En particulier, il rappelle la nécessité d'une action précoce dès la maternelle qui doit à cet égard se comporter comme une « véritable école » par un enseignement systématique du langage oral : « leçons » de vocabulaire, récitation de textes ou de chansons, lecture (par la maîtresse) de grands textes de notre littérature.
A l'école primaire, le ministre rappelle – dans les orientations déjà marquées par les programmes de 2008 – l'importance de l'apprentissage par cœur, la répétition et la récitation, et l'importance de la lecture à voix haute (par le maître comme par les élèves).
En tout cela, nous approuvons entièrement le ministre. Par contre, une fois de plus, nous devons déplorer l'absence ne serait-ce que de la mention d'une disposition pratique, d'une décision quelconque concernant les modalités et les moyens.
Ainsi, en maternelle, le ministre se propose de développer l'aide personnalisée créée dans le primaire en 2008. Nous redisons notre conviction que l'aide personnalisée au sein d'une classe ne peut être utile qu'aux élèves en faible retard ou en décrochage temporaire. Les élèves en grand retard appellent des moyens beaucoup plus spécifiques et plus lourds (et le rapport Bentolila traitait le cas d'un grand nombre d'élèves en retard massif de vocabulaire)
Il faut donc, à la maternelle, distinguer au moins trois groupes :
- Celui des enfants mauvais francophones pour leur âge parce que dans leur famille et leur environnement, on ne leur parle pas ou pas assez ou très mal.
- Celui des enfants non francophones mais qui s'expriment normalement pour leur âge dans une langue maternelle différente de la notre
- Les autres
Dans ce dernier groupe, le plus nombreux, la plupart des enfants ont besoin d'améliorer fortement la qualité de leur vocabulaire et de leur syntaxe. On peut raisonnablement supposer que, moyennant un supplément de formation, les maîtres en poste actuellement peuvent s'en charger.
Par contre, pour les deux premiers groupes, c'est un autre métier ou du moins une spécialisation poussée qui est nécessaire. Il faudrait donc rapidement susciter des candidatures parmi les enseignants de maternelle, les sélectionner et leur donner une formation intensive.

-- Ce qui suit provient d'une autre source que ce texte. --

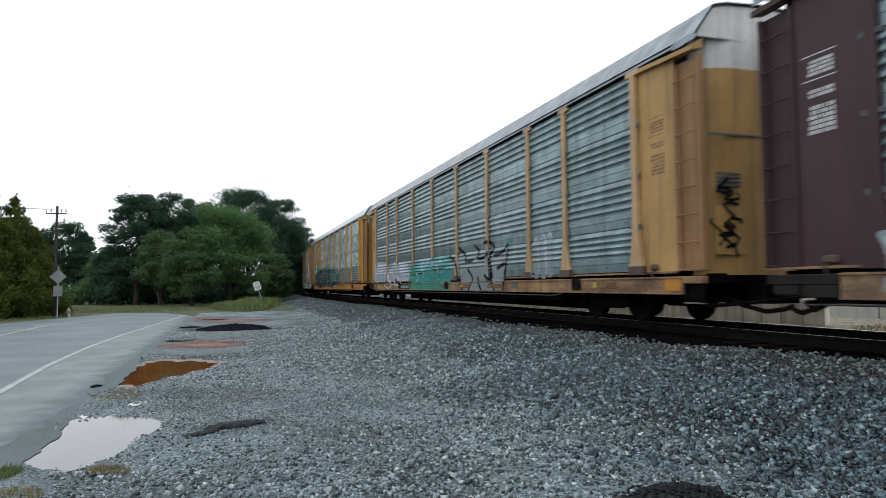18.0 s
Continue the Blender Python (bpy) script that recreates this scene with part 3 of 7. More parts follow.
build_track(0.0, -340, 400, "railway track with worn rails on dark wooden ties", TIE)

# low wall of upright concrete slabs behind the track, stained by rain
SLAB = mat("weathered_concrete", (0.74, 0.69, 0.61), (0.50, 0.465, 0.41), rough=0.9, scale=2.6, mix=0.9, streak=0.55, streak_color=(0.16, 0.14, 0.12), bump=0.3, bump_scale=25, vary=0.18)
wall = thing("retaining_wall", "low stained concrete wall of upright slabs behind the track", "retaining wall", pose(TRACK_X + 3.4, 0, 0), kind="structure")
rng = random.Random(8)
for k in range(42):
    m = Mesh()
    h = rng.uniform(1.10, 1.26)
    m.box(rng.uniform(-0.02, 0.0), 0.16, 10.89 + 0.6 * k, 11.46 + 0.6 * k + rng.uniform(-0.012, 0.006), 0.30, h, c=0.012)
    part("slab", m, SLAB, wall)
m = Mesh()
m.box(0.06, 0.12, 10.92, 36.0, 0.30, 1.15)
part("backing", m, BLACK, wall)

# ---- autorack wagons ----
PITCH, BODY = 28.65, 27.34
HALF = BODY / 2
POSTS = [1.80, 4.58, 6.54, 9.43, 12.27, 15.16, 18.02, 20.85, 22.85, 25.54]
SILL0, SILL1, EAVE, ROOF = 0.58, 0.96, 4.91, 5.62     # above the rail
ROWS = (1.0, 1.88, 2.85, 3.83, 4.875)                 # seams between the rows of side sheets
FINE_ROWS = (1.0, 1.99, 2.96, 3.95, 4.885)
SIDE = 1.46


def rib_profile(h, ribs=4, flat=0.34):
    """(height, depth outward) of one corrugated sheet h high: a flat band below, then ribs with a sharp under-edge."""
    out = [(0.006, 0.0), (0.012, 0.010), (flat * 0.52, 0.012), (flat * 0.55, 0.019), (flat - 0.03, 0.015)]
    pitch = (h - 0.014 - flat) / ribs
    for k in range(ribs):
        z = flat + k * pitch
        out += [(z, 0.0), (z + pitch * 0.15, 0.0), (z + pitch * 0.19, 0.040), (z + pitch * 0.32, 0.047), (z + pitch * 0.62, 0.032), (z + pitch * 0.96, 0.004)]
    return out + [(h - 0.010, 0.004), (h - 0.003, 0.0)]


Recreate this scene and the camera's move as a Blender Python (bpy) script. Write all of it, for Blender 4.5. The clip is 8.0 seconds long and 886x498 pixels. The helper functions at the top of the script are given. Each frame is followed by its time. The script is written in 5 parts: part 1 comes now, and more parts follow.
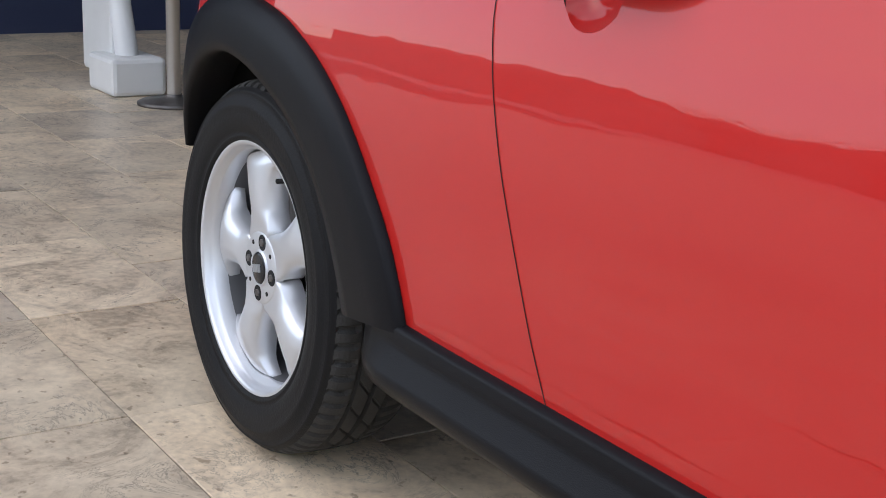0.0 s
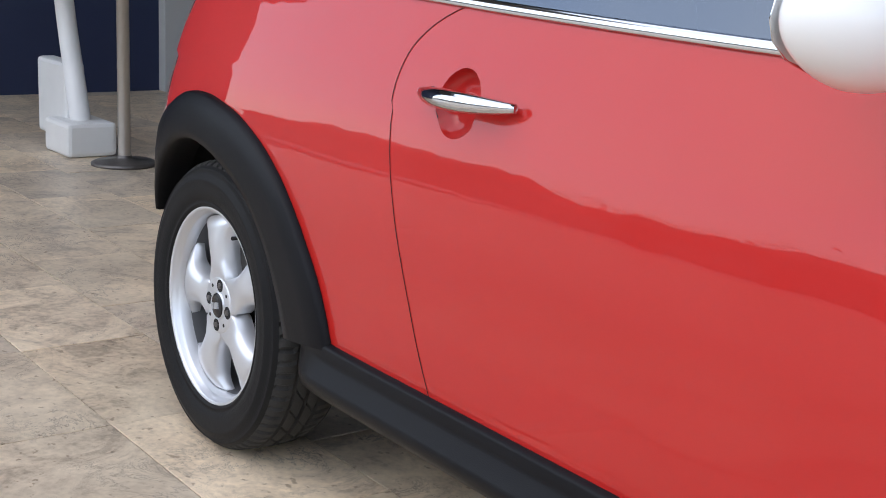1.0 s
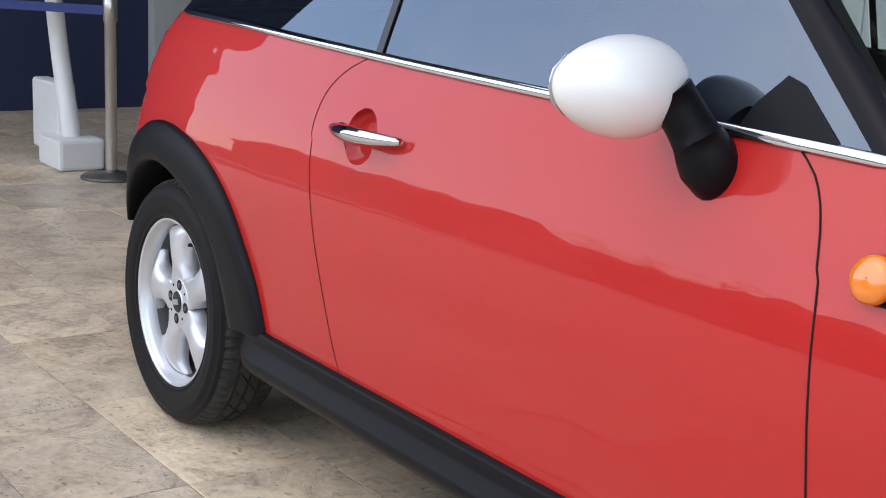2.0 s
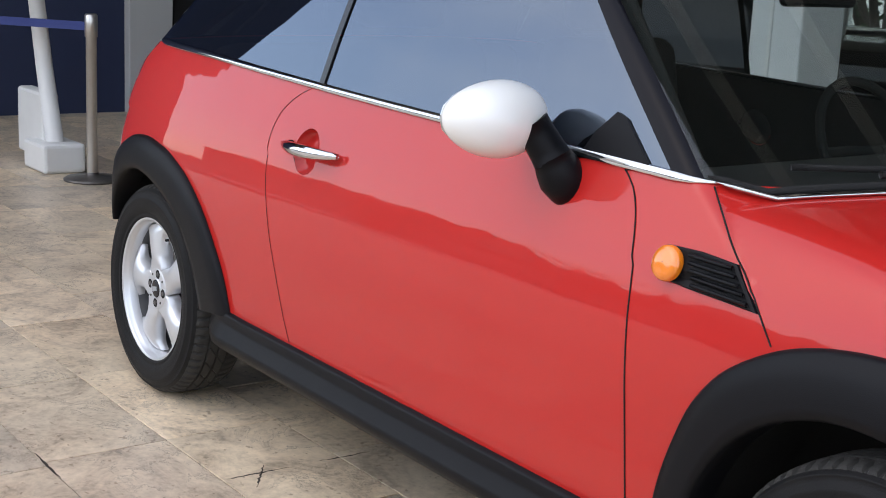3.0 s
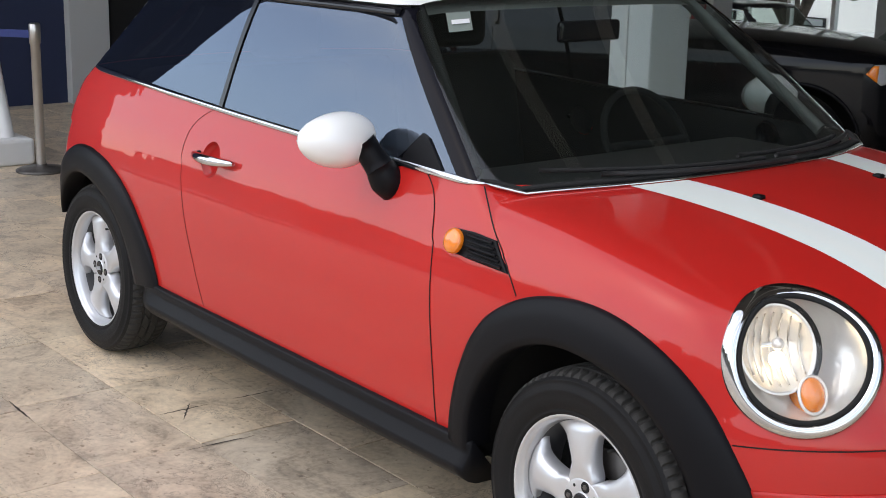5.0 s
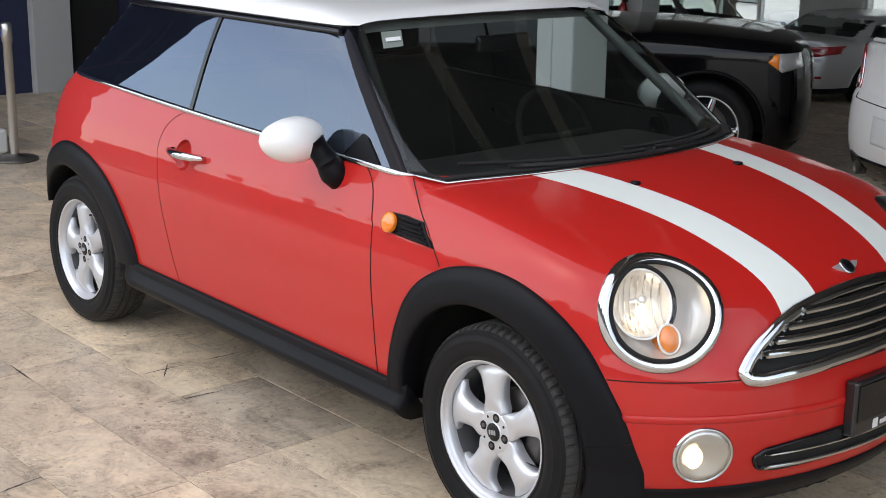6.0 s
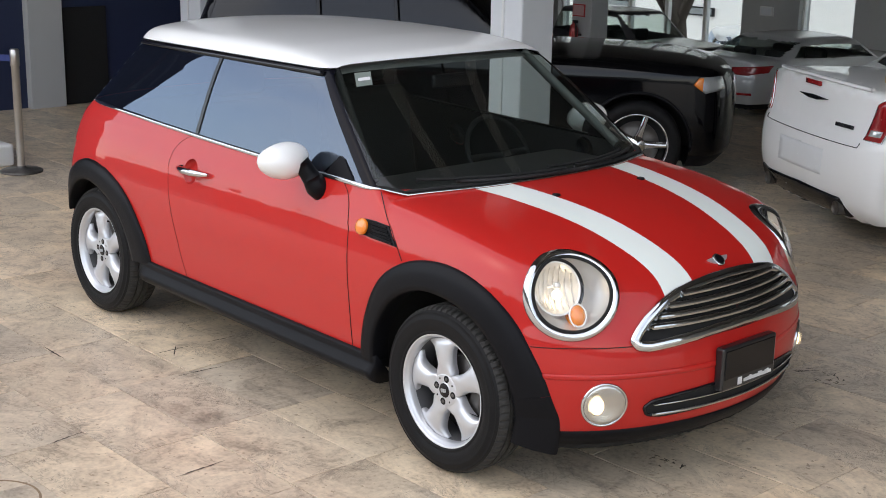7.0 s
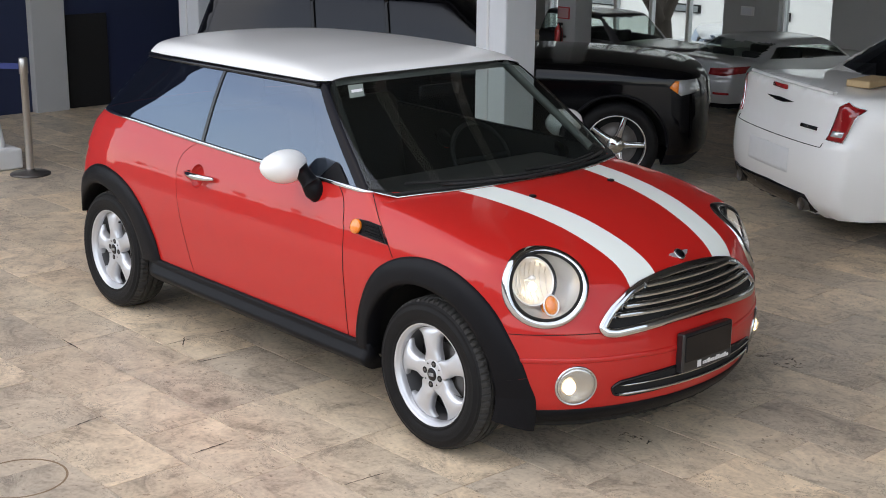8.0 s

A juste titre, Luc Chatel mentionne l'importance des familles et annonce aussi un partenariat avec certaines institutions ou associations. Il reste à créer les modalités pratiques d'une collaboration volontaire des maternelles et des municipalités avec les associations qui ont déjà un savoir faire dans l'aide aux enfants mauvais francophones et dans l'établissement de relations de confiance avec leurs parents.
Dans le primaire, nous redisons notre conviction qu'il faut faire une place à part au CP auquel incombe une mission essentielle dans la lutte contre l'illettrisme : faire en sorte qu'à l'issue du CP, 90 à 95% des élèves sachent lire et écrire.
Comme pour la maternelle, cela justifie l'attribution d'urgence de moyens importants dans la formation professionnelle d'un grand nombre d'instituteurs, le choix d'instituteurs expérimentés (et non de débutants) dans la généralisation de la méthode alphabétique
Consacrer immédiatement des moyens massifs à la maternelle et au CP pour juguler l'illettrisme serait l'un des investissements collectifs les plus rentables qui se puissent concevoir pour la France.